The boy’s attitude ballooned up bigger than our doorway as we rushed out for school this morning.
Teenage troubles, loss of a cell phone, Homecoming drama and hard decisions? They all coalesced to create a simmering heat beneath his normally unfettered surface.
I couldn’t wait for the boy to exit the car in the carpool line. Loving him was not the first thing on my mind.
I had my own bubbling mess of irritation threatening to destroy the quiet I envisioned for this day.
I knew I needed to go to the Lord with all of this . . . mess . . . inside me. I wanted to vent to a friend, to paint my son’s attitudes in the most vibrant hues of frustration. To calm some of the writhing inside with words to a sympathetic ear.
God’s imprint upon my heart was that I needed to bring it to Him and Him alone. It’s kind of hard to feel sympathy when the Listener doesn’t often respond verbally. As I prayed and read the Bible, my Father—the best Listener—untangled some of those knots tightening within me.
He reminded me I had a choice in how I spent my day. I could remain knotted up and hindered to the work of the day . . .
Or, I could release the hot emotion and let God’s love soothe the smarting places in my heart.
And then, I read a post about simple lives.
We all have choices on how we live out our days. What will I color that twenty-four hour period with?
Am I going to let my boys’—and others’—emotions elicit a reaction from me? Or, am I going to choose to respond in love?
The quote from the post that stopped me hard is this:
“Because every moment in what some might consider a small life was a moment painted with great love.” (Melanie Shankle, Church of the Small things)
I may never become famous—probably won’t. But does that mean my life can’t be significant in the lives of those around me?
If I choose to respond to my teen’s anger with love, what will that speak to him? Over him?
I love the visual of painting every moment with love. I don’t know how many days I have to walk this earth. I will not be remembered by a lot of people for doing something famous-making.

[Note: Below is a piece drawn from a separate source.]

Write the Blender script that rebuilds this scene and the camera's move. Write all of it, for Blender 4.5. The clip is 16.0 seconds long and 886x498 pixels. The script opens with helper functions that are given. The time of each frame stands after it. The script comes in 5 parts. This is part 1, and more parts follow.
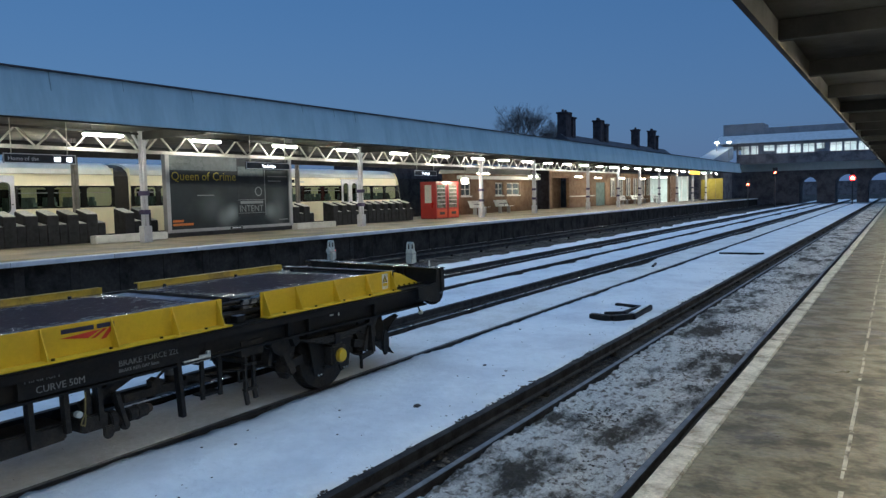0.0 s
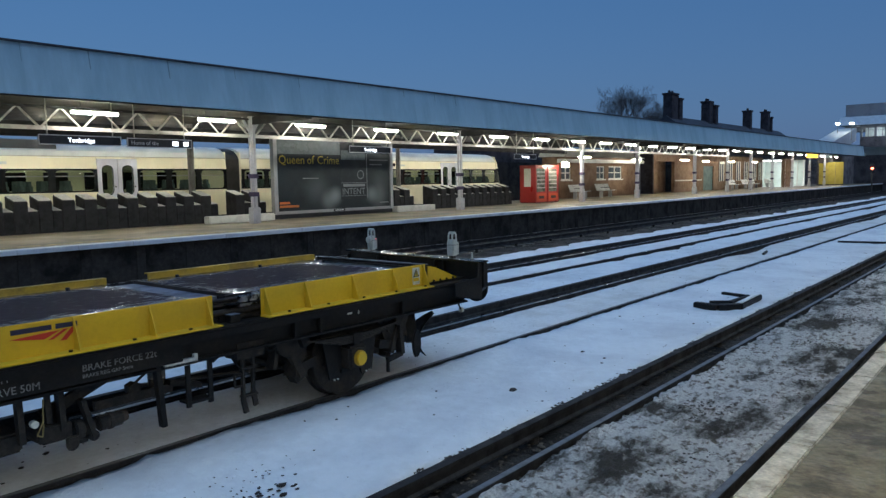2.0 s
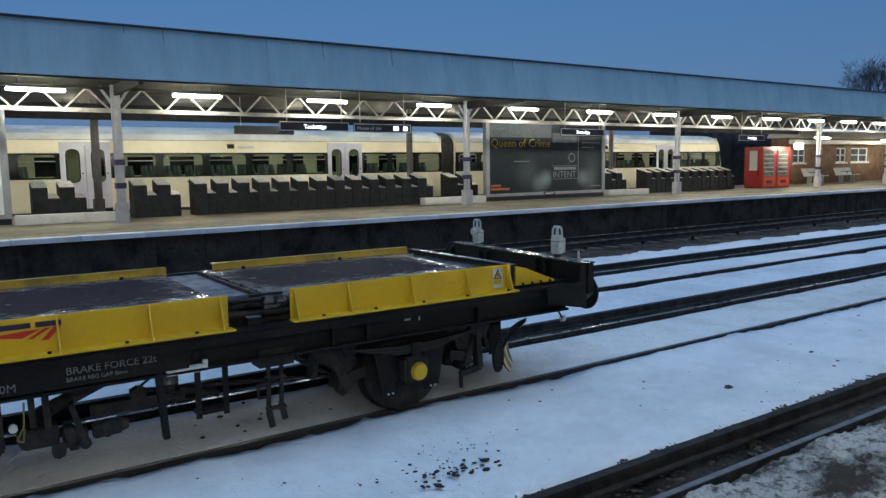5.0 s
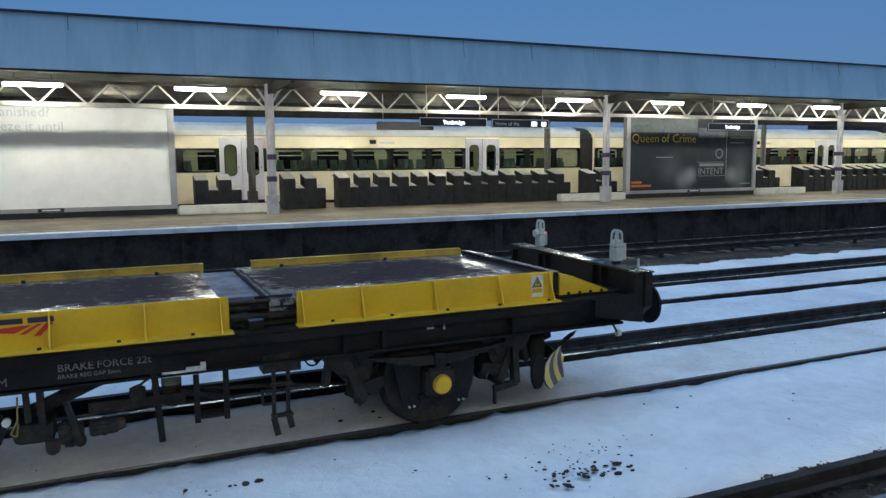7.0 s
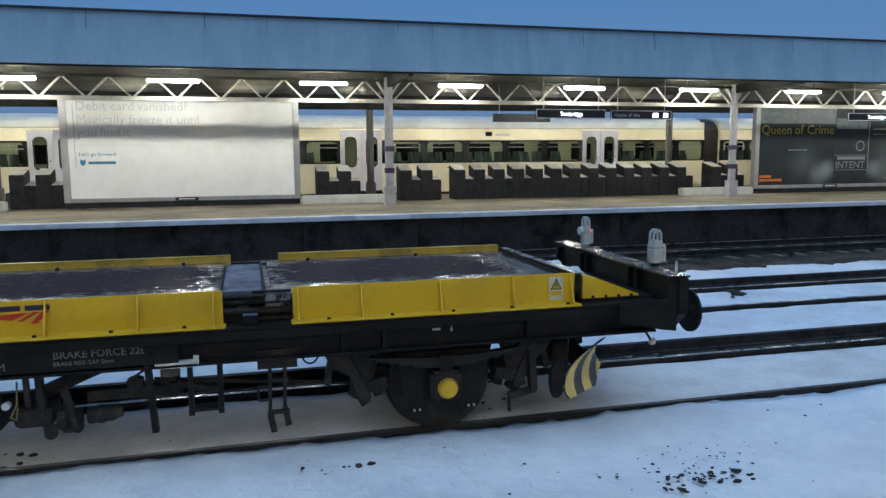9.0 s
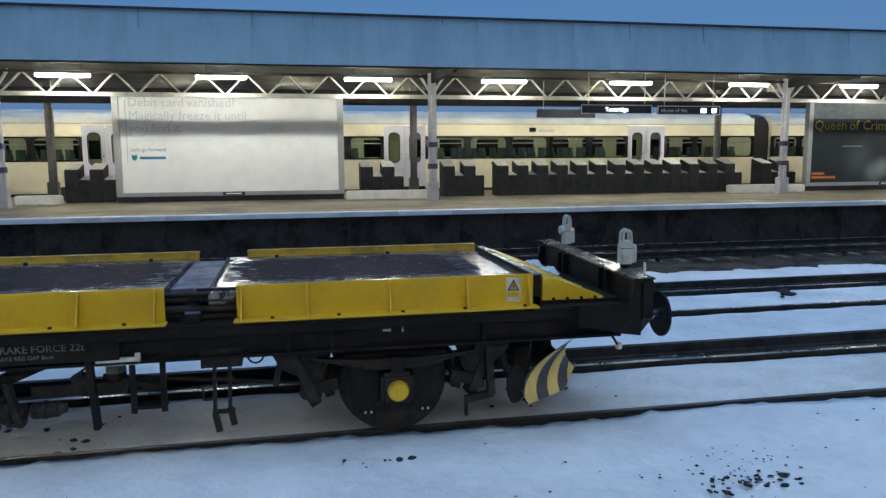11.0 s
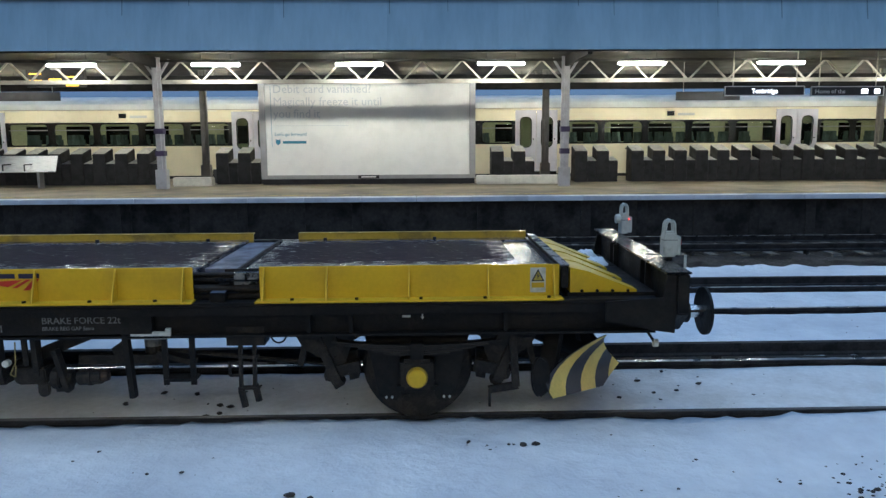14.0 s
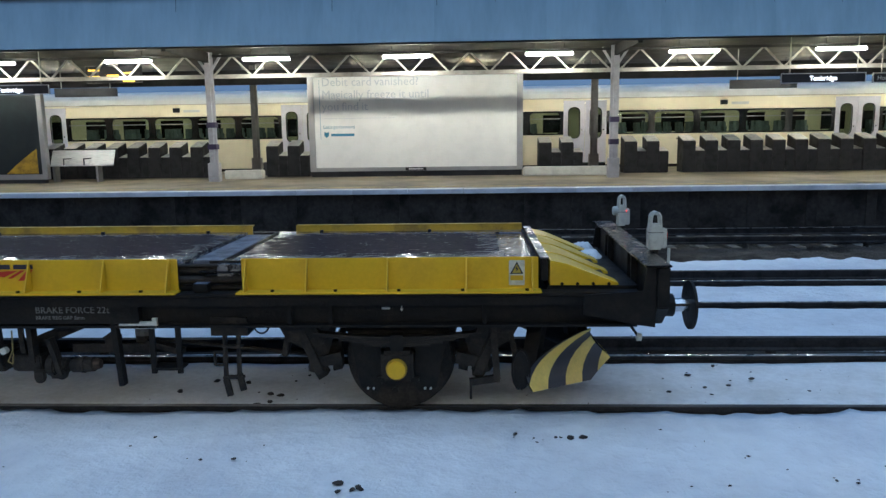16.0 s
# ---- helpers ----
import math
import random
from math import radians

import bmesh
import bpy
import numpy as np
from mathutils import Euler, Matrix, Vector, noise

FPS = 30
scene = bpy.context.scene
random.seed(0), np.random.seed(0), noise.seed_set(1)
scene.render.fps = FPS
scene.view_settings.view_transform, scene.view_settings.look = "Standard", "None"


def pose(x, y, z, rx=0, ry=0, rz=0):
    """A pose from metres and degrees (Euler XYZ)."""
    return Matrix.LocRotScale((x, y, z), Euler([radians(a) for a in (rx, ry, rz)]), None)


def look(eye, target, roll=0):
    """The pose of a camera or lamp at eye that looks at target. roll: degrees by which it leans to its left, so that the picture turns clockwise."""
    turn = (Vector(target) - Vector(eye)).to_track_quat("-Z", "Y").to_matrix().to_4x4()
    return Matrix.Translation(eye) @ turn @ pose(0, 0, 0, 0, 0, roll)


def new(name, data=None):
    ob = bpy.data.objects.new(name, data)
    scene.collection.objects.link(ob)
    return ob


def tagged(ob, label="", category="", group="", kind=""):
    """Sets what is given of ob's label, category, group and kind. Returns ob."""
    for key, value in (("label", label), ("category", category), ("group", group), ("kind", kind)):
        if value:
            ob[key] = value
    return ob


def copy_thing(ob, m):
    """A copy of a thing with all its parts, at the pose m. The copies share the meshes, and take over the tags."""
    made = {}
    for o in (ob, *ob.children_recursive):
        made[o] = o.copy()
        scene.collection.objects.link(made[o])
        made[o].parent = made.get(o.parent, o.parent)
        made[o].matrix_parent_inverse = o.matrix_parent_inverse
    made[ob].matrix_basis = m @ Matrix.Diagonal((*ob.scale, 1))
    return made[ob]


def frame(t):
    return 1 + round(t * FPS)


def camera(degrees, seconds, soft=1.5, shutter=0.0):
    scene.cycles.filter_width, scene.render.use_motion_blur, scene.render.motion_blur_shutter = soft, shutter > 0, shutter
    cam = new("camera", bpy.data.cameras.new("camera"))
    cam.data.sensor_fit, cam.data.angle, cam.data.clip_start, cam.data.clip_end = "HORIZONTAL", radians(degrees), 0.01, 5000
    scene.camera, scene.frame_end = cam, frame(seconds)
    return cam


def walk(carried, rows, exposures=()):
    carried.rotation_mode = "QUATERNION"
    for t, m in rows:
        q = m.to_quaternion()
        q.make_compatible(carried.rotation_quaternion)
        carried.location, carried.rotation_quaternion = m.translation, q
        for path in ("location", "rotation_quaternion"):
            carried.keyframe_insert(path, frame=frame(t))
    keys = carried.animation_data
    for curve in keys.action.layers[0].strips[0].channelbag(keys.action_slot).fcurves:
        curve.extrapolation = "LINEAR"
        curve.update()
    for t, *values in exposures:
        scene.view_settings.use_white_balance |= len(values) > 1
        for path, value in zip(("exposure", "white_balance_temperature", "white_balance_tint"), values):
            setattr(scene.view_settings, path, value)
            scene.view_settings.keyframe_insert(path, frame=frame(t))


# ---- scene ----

But if I paint each moment with love . . .
. . . if I show grace rather than irritation to my teen who’s trying to figure things out
. . . If I respond calmly and with kind tones to a boy who’s sporting a ‘tude the size of Colorado
. . . If I offer a gentle answer to another who just snapped at me rather than snapping back
. . . If I give a helping hand to someone who doesn’t say “thank you,” and I choose to be grateful for the opportunity to help . . .
How does that reflect Jesus’ love for them?
When I choose to brush love over every moment of my days, I have a feeling I will be the biggest beneficiary. When we love others the way Jesus does, we know His pleasure.
I’ve determined to begin praying now. The next time one of my teens gets snappish, I want to paint over the moment with love. When they disagree with a decision, I don’t have to react in anger or get all stirred up inside.
When I’ve prayed for God’s wisdom and I share the hard words with gentleness, eventually our boys will see the love that painted over those choices.
What about you? How do you pour love into your moments? How do you work through your own emotions to love others well?